How do I build a parser out of tokenizers?


I am using to parse strings like:

[1,2, 3]
[ 3, 4]
[3   ,4,56, 7 ]
[]

I have implemented a few classes (inheriting from my Token interface) to represent the tokens:

final class OpenListToken
final class CommaToken
final class CloseListToken
final class NumberToken // Has a public final property "value" that contains the int

I have also implemented tokenizers for each:

static final Parser<OpenListToken> openListTokenParser
static final Parser<CommaToken> commaTokenParser
static final Parser<CloseListToken> closeListTokenParser
static final Parser<NumberToken> numberTokenParser

These all work at a character level. For example:

final NumberToken t = numberTokenParser.parse("123");
// t.value == 123

final OpenListToken u = openListToken.parse("[");
// Succeeds

Now I would like to combine them to make a parser of ListExpression, which is a class than represents a list of numbers. I have tried something like:

openListTokenParser
    .next(numberTokenParser.sepBy(commaTokenParser))
    .followedBy(closeListTokenParser)

This works for strings like [1,2,3] but obviously not for strings like [ 1, 2 ].

Is there an operator that takes some parsers and puts whitespace* between them?

Or is it possible to make my ListExpression parser work on a stream of my Token interface instances instead of characters?


Solution

  • You can directly build a tokenizer using the functions from Terminals class. In your case, this would look like the following:

    First define the set of our terminals, e.g. operators, keywords, words...
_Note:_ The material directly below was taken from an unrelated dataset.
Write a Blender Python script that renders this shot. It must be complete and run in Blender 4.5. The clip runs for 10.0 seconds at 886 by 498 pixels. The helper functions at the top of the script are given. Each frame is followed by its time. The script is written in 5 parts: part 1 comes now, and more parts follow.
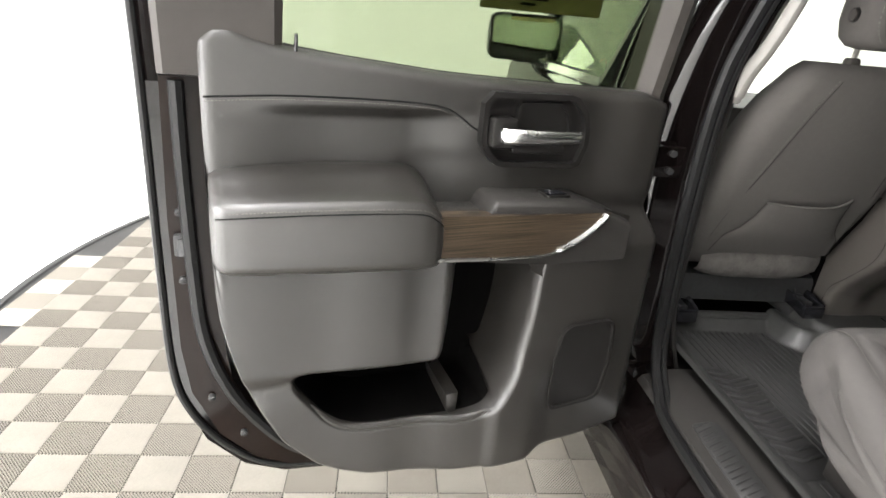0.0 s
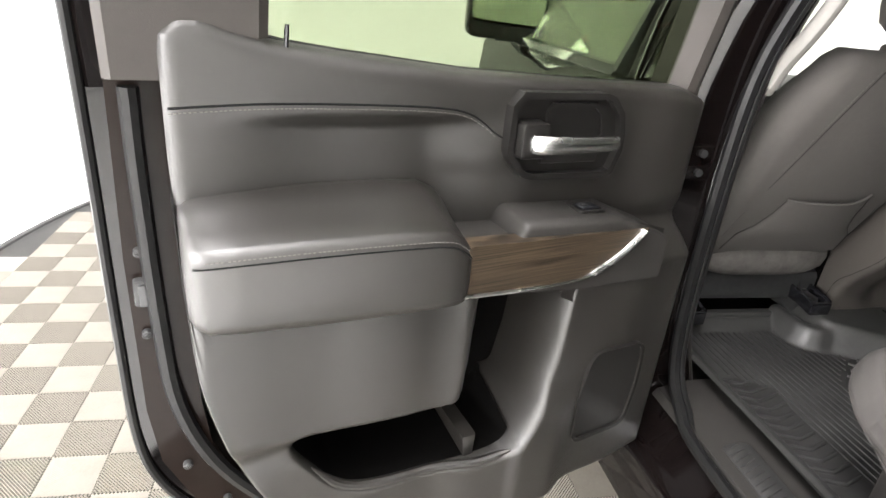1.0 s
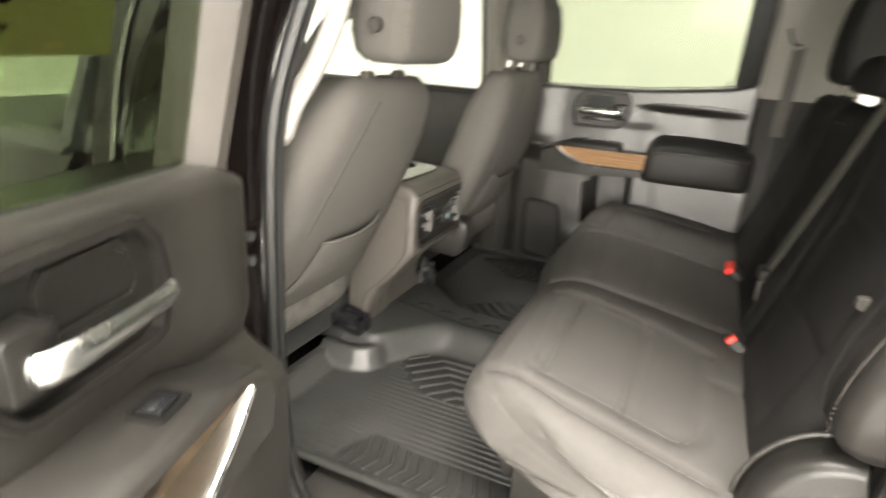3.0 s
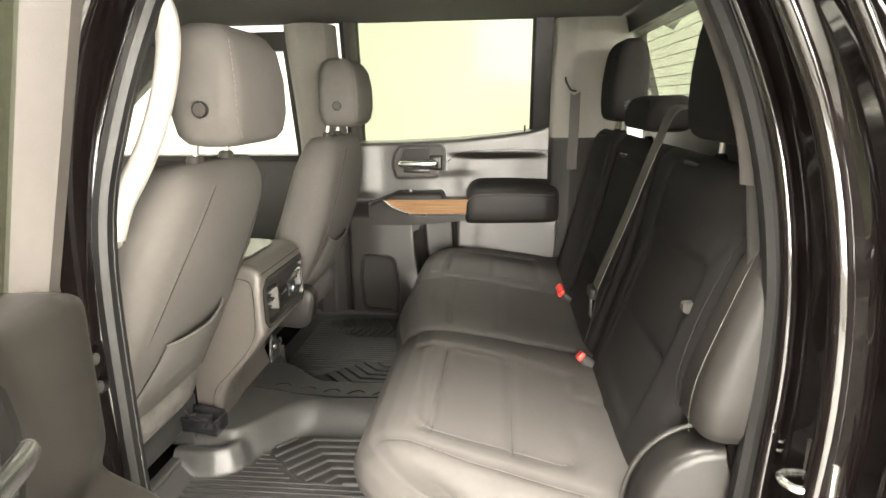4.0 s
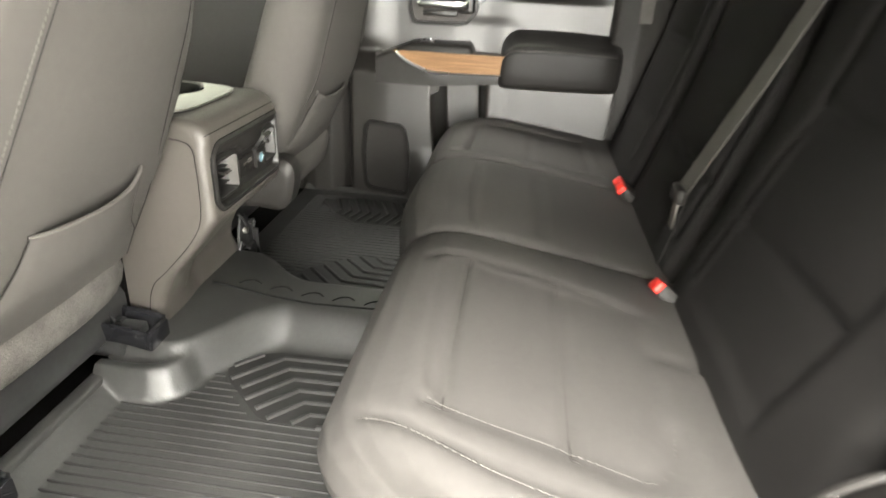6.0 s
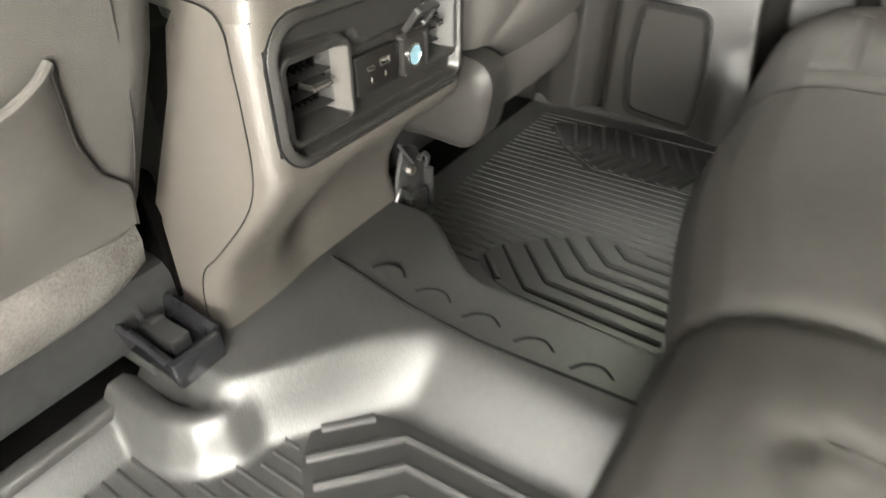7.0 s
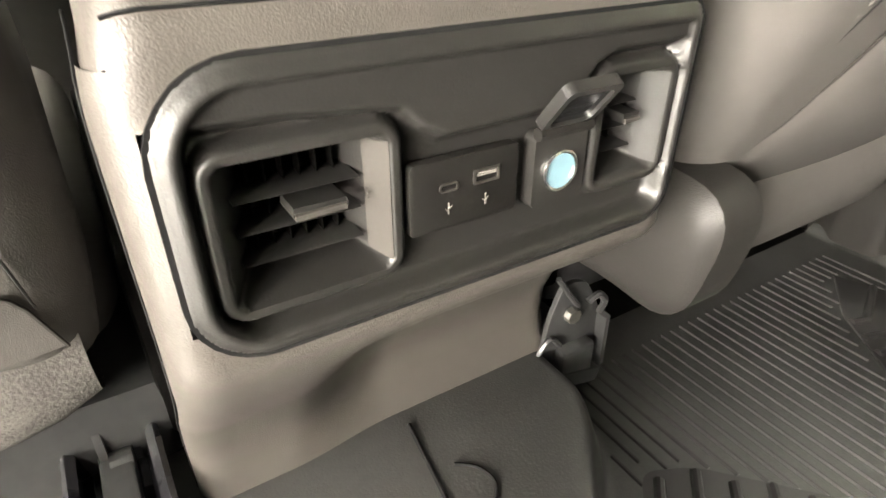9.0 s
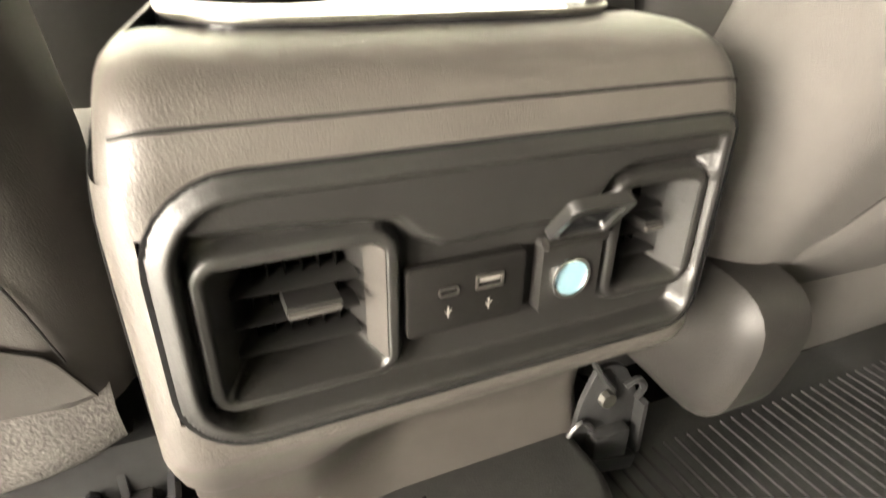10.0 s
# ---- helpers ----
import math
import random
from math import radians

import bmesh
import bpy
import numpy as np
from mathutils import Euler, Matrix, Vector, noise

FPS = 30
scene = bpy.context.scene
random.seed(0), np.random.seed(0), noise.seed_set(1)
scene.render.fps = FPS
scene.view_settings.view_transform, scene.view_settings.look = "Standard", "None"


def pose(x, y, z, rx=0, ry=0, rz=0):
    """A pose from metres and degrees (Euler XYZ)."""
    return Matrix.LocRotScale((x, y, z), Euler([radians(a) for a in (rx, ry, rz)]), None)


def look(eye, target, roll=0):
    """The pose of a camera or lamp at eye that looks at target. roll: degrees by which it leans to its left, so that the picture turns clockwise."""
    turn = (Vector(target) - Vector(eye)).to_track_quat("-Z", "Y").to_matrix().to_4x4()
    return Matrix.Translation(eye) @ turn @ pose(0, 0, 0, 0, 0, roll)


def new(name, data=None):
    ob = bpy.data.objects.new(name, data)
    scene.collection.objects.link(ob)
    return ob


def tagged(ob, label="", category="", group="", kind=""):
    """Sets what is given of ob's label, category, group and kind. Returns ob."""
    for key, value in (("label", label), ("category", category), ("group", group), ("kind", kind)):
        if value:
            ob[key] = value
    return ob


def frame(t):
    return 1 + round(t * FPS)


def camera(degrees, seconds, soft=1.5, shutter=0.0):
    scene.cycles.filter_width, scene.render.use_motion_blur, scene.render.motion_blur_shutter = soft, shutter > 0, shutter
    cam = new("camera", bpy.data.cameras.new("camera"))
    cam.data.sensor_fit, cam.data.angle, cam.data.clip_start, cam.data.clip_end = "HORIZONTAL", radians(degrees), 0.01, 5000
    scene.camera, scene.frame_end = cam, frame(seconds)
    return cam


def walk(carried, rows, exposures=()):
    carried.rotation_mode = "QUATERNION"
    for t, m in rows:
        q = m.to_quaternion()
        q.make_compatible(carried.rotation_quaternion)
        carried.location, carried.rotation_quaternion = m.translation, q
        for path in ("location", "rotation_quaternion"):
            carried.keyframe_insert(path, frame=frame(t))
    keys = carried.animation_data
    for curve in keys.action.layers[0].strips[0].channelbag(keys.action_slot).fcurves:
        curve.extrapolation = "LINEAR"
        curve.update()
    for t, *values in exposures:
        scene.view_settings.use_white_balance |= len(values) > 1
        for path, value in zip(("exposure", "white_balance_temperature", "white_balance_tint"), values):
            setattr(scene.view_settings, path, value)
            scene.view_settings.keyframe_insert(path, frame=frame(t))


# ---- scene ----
cam = camera(74.0, 10.0, soft=1.5, shutter=0.4)
# seconds, x, y, z, yaw, pitch, roll
PATH = [
    (0, -1.4258, 0.2672, 1.4457, -6.56, -21.30, 5.13),
    (0.5, -1.4777, 0.3947, 1.4538, -8.90, -22.37, 5.21),
    (1, -1.5267, 0.4742, 1.4602, -12.77, -23.71, 5.65),
    (1.5, -1.5509, 0.5162, 1.4561, -14.68, -24.74, 6.02),
    (2, -1.5222, 0.5543, 1.4620, -19.97, -24.76, 5.75),
    (2.5, -1.3779, 0.6828, 1.4697, -37.26, -23.40, 4.59),
    (3, -1.4357, 0.8913, 1.5024, -66.76, -19.45, 4.03),
    (3.2, -1.4385, 0.9312, 1.5320, -74.07, -18.16, 1.89),
    (4.3, -1.4535, 0.9573, 1.5263, -85.21, -13.89, -0.53),
    (4.5, -1.4477, 0.9584, 1.5267, -85.65, -14.29, -0.40),
    (5, -1.3572, 0.9432, 1.4959, -86.06, -17.54, 0.71),
    (5.2, -1.2858, 0.9243, 1.4809, -85.09, -19.81, 0.77),
    (6.3, -0.8576, 1.0635, 1.3702, -79.04, -31.46, 3.48),
    (6.5, -0.6883, 1.0843, 1.3363, -71.47, -35.89, 2.88),
    (7, -0.4518, 1.1778, 1.2376, -57.47, -36.77, -0.13),
    (7.5, -0.3256, 1.2472, 1.1922, -48.49, -32.89, -1.23),
    (8, -0.2687, 1.2663, 1.1925, -42.49, -31.18, -0.38),
    (8.5, -0.2161, 1.2860, 1.1893, -37.64, -30.45, 0.16),
    (9, -0.1786, 1.3058, 1.1665, -31.85, -31.22, 0.13),
    (9.5, -0.1477, 1.3139, 1.1481, -26.76, -30.33, -0.20),
    (10, -0.1429, 1.3050, 1.1936, -24.00, -27.80, 1.00),
]
EXPOSURES = [(0.0, -0.5, 6200, 12), (1.6, -0.08, 6250, 14), (2.5, 0.38, 6650, 10), (3.0, 0.66, 6800, 9), (4.5, 0.95, 6950, 10), (5.2, 0.87, 6750, 10), (6.5, 1.42, 6550, 7), (7.0, 1.78, 6600, 8), (7.5, 1.82, 6650, 8), (8.5, 2.02, 6850, 10), (9.4, 2.18, 7050, 12), (10.0, 2.12, 7250, 12)]
walk(cam, [(t, pose(x, y, z, 90 + pitch, 0, yaw) @ pose(0, 0, 0, 0, 0, roll)) for t, x, y, z, yaw, pitch, roll in PATH], EXPOSURES)


# ---- light ----
world = bpy.data.worlds.new("studio_air")
scene.world = world
world.use_nodes = True
world.node_tree.nodes["Background"].inputs[0].default_value = (0.9, 0.95, 1.0, 1)
world.node_tree.nodes["Background"].inputs[1].default_value = 0.02


def panel_lamp(x, y, z, sx, sy, watts, tint=(1.0, 0.97, 0.92)):
    data = bpy.data.lights.new("ceiling_softbox", "AREA")
    data.shape, data.size, data.size_y, data.energy, data.color = "RECTANGLE", sx, sy, watts, tint
    ob = new("ceiling_softbox", data)
    ob.location = (x, y, z)
    return ob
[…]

    Terminals terminals = operators("[", "]", ",");
    

    Our tokens are then either tokenized by our terminals or the IntegerLiteral tokenizer:

    Parser<?> tokens = Parsers.or(terminals.tokenizer(), IntegerLiteral.TOKENIZER);
    

    Our final results from a syntactic parsers for integers (built from tokens tagged as INTEGER), separated by our comma token, between our brackets token. We ignore any whitespace in between all tokens (this is the second argument to from:

    Parser<?> parser = IntegerLiteral.PARSER.sepBy(terminals.token(",")).between(terminals.token("["), terminals.token("]"))
      .from(tokens, Scanners.WHITESPACES.many().cast());
    

    Et voilà:

    System.out.println(parser.parse( "[1,2,3]"));
    System.out.println(parser.parse( "[ 1, 2 , 3 ]   "));
    System.out.println(parser.parse( "   [1,2,3   ]"));
    System.out.println(parser.parse( "[1, 2   ,    3]"));